Wednesday 26 April 2017, 09:31 AM

Sam Barratt
Financial Journalist , Freelance

  • Tax-man-Large

At 40% of everything you own in excess of the £325,000 allowance, it's no surprise inheritance tax (IHT) is one of the UK's most hated taxes.

While the introduction of the main residence nil rate band (MRNRB) this April will boost the tax-free allowance, it's not without a whole load of catches. 

The MRNRB gives you an additional £100,000 allowance this tax year, increasing by £25,000 each year until it reaches £175,000 in 2020/21, after which it will rise in line with inflation. 

This means that, by 2020/21, it will be possible to leave your loved ones £500,000 without them having to pay a penny in IHT. What's more, as both the standard nil-rate band allowance and the MRNRB are transferable between married couples and civil partners, a couple could pass on £1m IHT-free. 

Watch out for the catches
But, it's not quite as simple as it sounds. The MRNRB only applies to your main residence, which is usually your home. Therefore, if your home's value is only £95,000, you won't be able to use the full value of the MRNRB. 

If you're wealthier you won't necessarily get it either. If the value of your estate (that's everything you own in layman's terms) exceeds £2m, the MRNRB is tapered away at the rate of £1 for every £2 above this. For example, someone with an estate worth £2,200,000 would lose £100,000 of the allowance.  

Another condition is that you must leave it to direct descendants such as your children or grandchildren, which can include adopted, foster and step-kids. Leave it to someone else and they won't be able to use the additional allowance at all. If you do want to use the additional allowance, and it suits your wishes, make sure your will reflects this. 

Reduce a future bill
Whether or not you're going to be able to take advantage of the MRNRB, it's sensible to be IHT planning savvy. Leave an estate larger than the value of the allowances and, with the taxman taking 40% of any excess, you've inadvertently made him one of your key beneficiaries. 

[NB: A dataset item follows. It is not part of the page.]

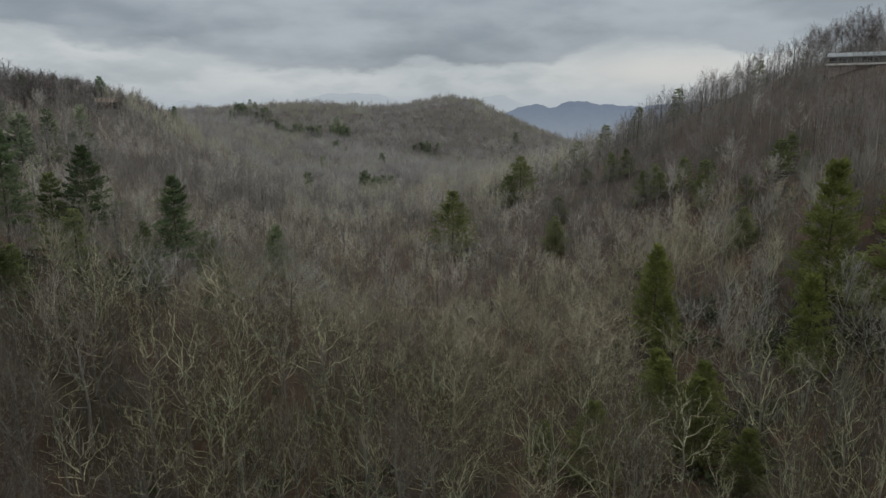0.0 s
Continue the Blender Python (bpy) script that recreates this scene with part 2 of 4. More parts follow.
def ground_at(x, y):
    """Height of the ground; the valley falls away beyond the far hill."""
    x, y = np.asarray(x, float), np.asarray(y, float)
    s = np.clip((np.hypot(x, y) - 1300) / 1300, 0, 1)
    z = 45 - 150 * s * s * (3 - 2 * s)
    for hx, hy, h, r in HILLS:
        z = z + h * np.exp(-((x - hx) ** 2 + (y - hy) ** 2) / (2 * r * r))
    for a, b, c, h in WAVES:
        z = z + h * np.sin(a * x + b * y + c + 1.3 * np.sin(b * x - a * y))
    return z


def tri_mesh(name, verts, faces, mat, smooth=False):
    """A mesh of triangles or quads from arrays."""
    me = bpy.data.meshes.new(name)
    verts, faces = np.asarray(verts, np.float32), np.asarray(faces, np.int32)
    me.vertices.add(len(verts))
    me.vertices.foreach_set("co", verts.ravel())
    k = faces.shape[1]
    me.loops.add(faces.size)
    me.loops.foreach_set("vertex_index", faces.ravel())
    me.polygons.add(len(faces))
    me.polygons.foreach_set("loop_start", np.arange(0, faces.size, k, dtype=np.int32))
    me.polygons.foreach_set("use_smooth", np.full(len(faces), smooth))
    me.materials.append(mat)
    me.update(calc_edges=True)
    return me


def spread_axis(n, s, far):
    a = math.asinh(far / s)
    return s * np.sinh(np.linspace(-a, a, n))


gx, gy = np.meshgrid(spread_axis(250, 130, 4700), spread_axis(250, 130, 4700) + 150)
idx = np.arange(250 * 250).reshape(250, 250)
quads = np.stack([idx[:-1, :-1], idx[:-1, 1:], idx[1:, 1:], idx[1:, :-1]], -1).reshape(-1, 4)
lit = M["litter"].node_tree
# distance haze painted into the litter: paler from 200 to 650 m out
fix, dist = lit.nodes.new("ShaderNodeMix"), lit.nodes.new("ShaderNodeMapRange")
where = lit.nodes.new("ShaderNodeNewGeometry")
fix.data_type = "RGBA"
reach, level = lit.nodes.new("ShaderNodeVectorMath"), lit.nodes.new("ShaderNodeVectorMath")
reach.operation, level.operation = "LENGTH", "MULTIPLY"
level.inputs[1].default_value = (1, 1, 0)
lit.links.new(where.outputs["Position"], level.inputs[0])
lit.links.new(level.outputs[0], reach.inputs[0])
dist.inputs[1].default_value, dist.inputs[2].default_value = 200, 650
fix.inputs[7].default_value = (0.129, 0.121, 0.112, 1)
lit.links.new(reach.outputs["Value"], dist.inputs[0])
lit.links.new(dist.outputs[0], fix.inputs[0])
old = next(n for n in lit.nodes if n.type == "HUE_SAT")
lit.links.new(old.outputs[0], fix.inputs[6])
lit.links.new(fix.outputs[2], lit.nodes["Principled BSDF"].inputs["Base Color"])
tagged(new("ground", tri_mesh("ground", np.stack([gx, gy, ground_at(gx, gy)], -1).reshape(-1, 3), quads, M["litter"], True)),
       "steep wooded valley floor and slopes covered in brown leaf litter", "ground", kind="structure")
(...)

Thankfully, a bit of forward planning can prevent this. Although it takes seven years for a gift to be considered outside your estate for IHT purposes, there are a number of exempt gifts you can use to shrink your estate instantly.

These include an annual exemption of £3,000; as many gifts of up to £250 per person as you like; and a wedding gift allowance of up to £5,000 for a parent, £2,500 for grandparents and £1,000 for everyone else.  

There are also exempt recipients. These include charities, universities and political parties but also your husband, wife or civil partner. 

Time for trust

It's also important you don't inadvertently add to the problem. Ensuring your life insurance is written in trust means it's paid outside your estate so it won't be liable to IHT. Doing this also means it bypasses probate so the proceeds will be available quickly and without the need for further paperwork.
 
It's easy and free to put your life insurance in trust. Your insurer or broker can supply the forms when you take out a policy and, if you've already taken one out, many policies can be transferred into trust.